EXERCISE BRIEF.
Return all of the data exactly, with nothing left out but the pictures.

DATA SHOWN.

━━━━━━

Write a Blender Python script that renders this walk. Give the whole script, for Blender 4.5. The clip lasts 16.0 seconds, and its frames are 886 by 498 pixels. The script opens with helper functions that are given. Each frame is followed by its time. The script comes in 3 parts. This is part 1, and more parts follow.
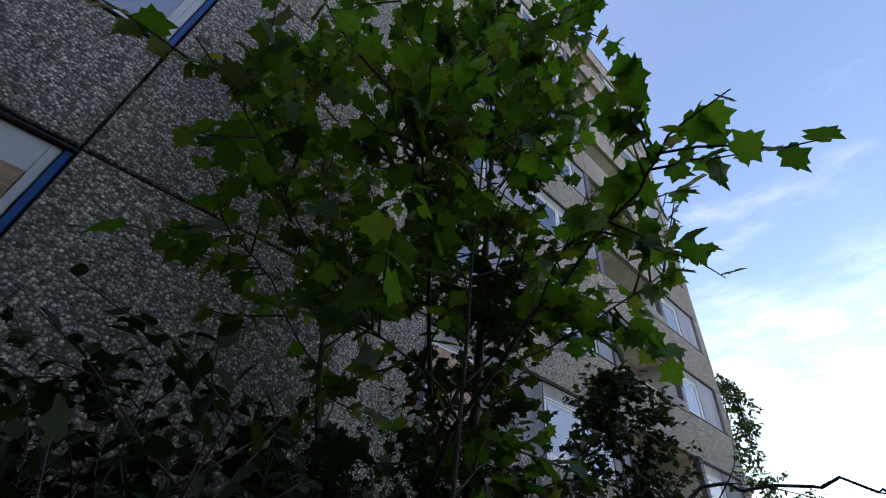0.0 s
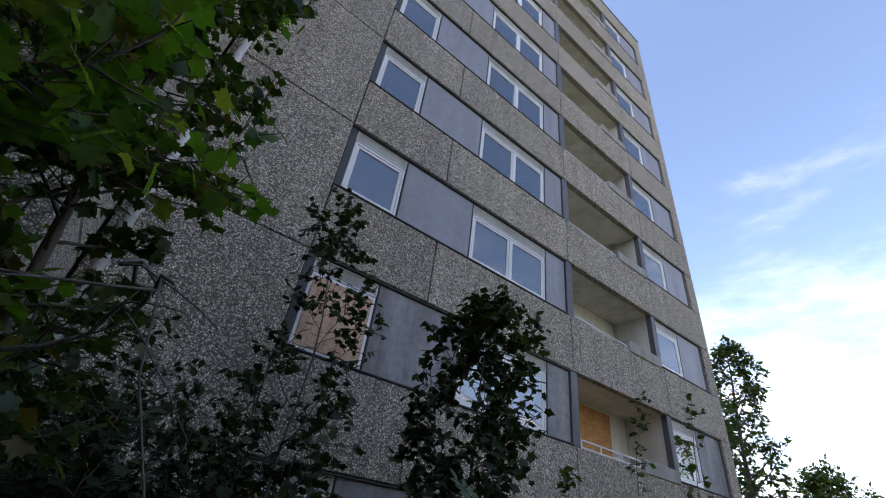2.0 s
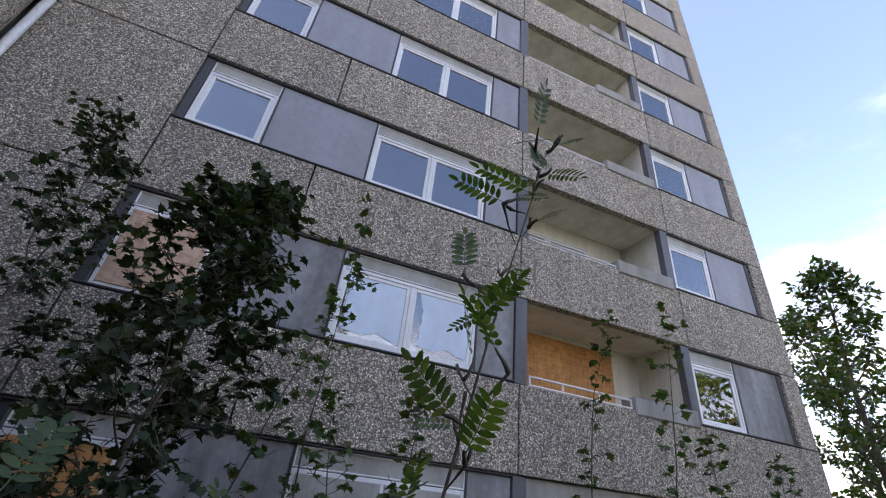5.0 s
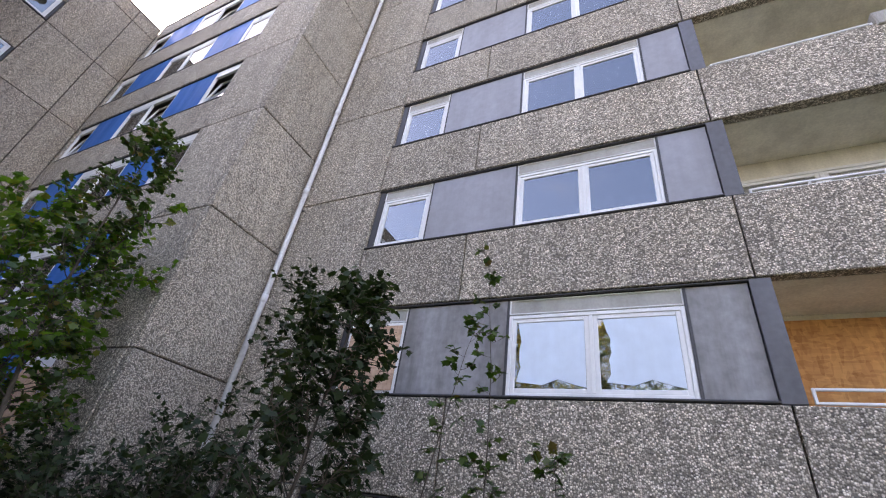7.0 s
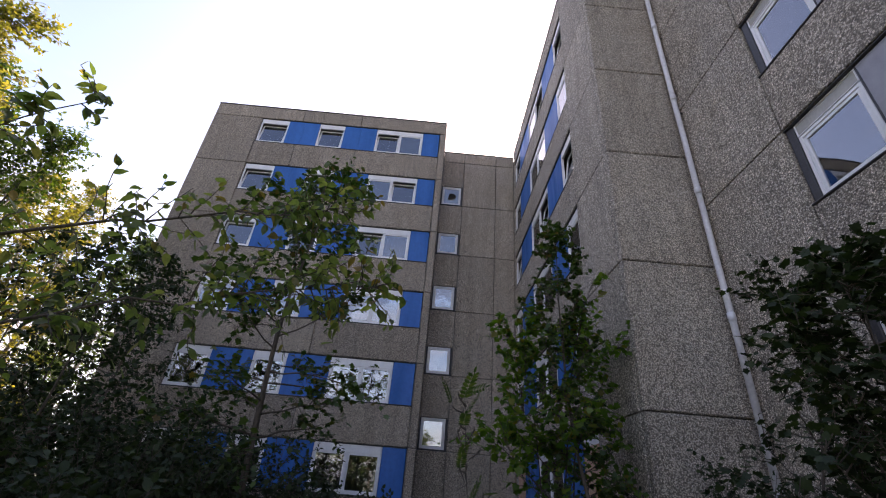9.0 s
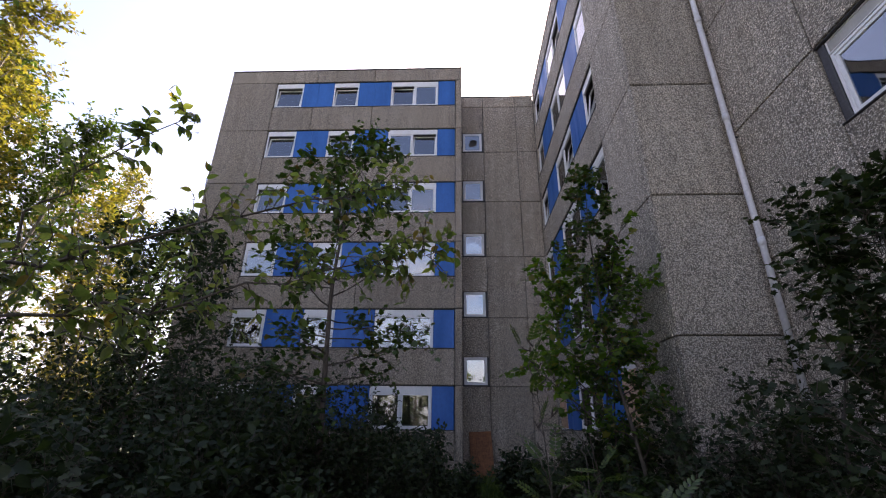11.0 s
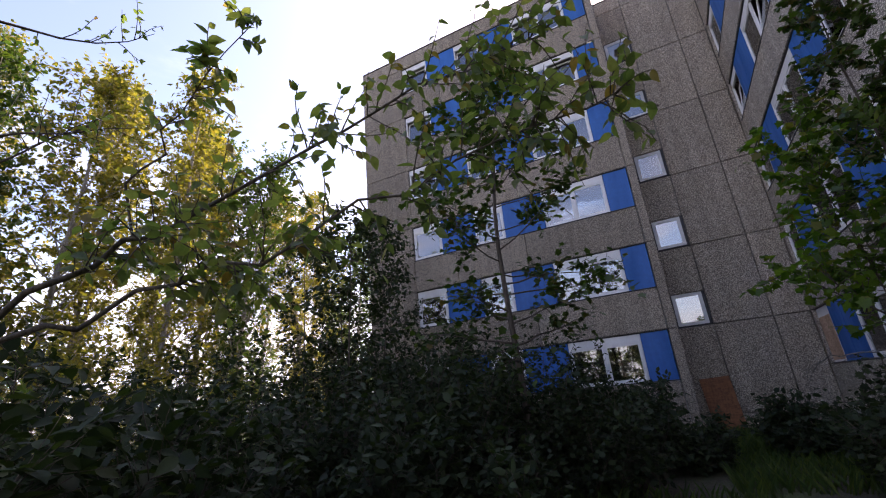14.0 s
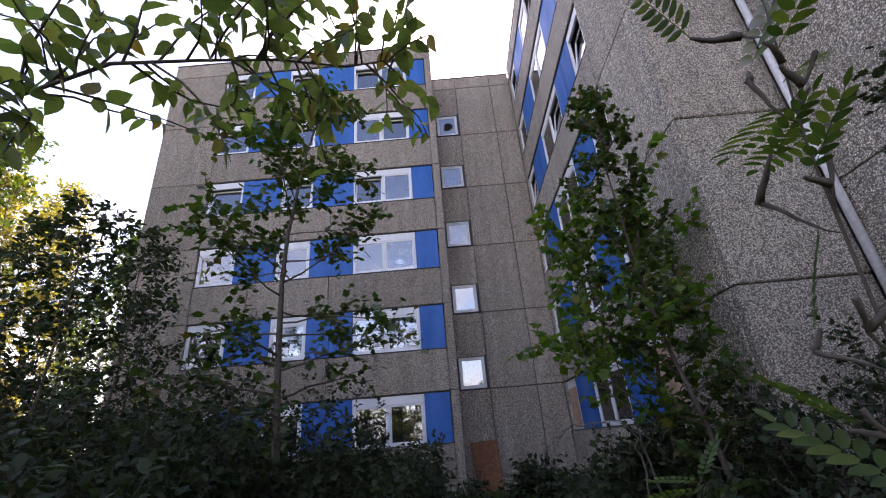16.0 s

━━━━━━

SOLUTION.
Write a Blender Python script that renders this walk. Give the whole script, for Blender 4.5. The clip lasts 16.0 seconds, and its frames are 886 by 498 pixels. The script opens with helper functions that are given. Each frame is followed by its time. The script comes in 3 parts. This is part 1, and more parts follow.
0.0 s
2.0 s
5.0 s
7.0 s
9.0 s
11.0 s
14.0 s
16.0 s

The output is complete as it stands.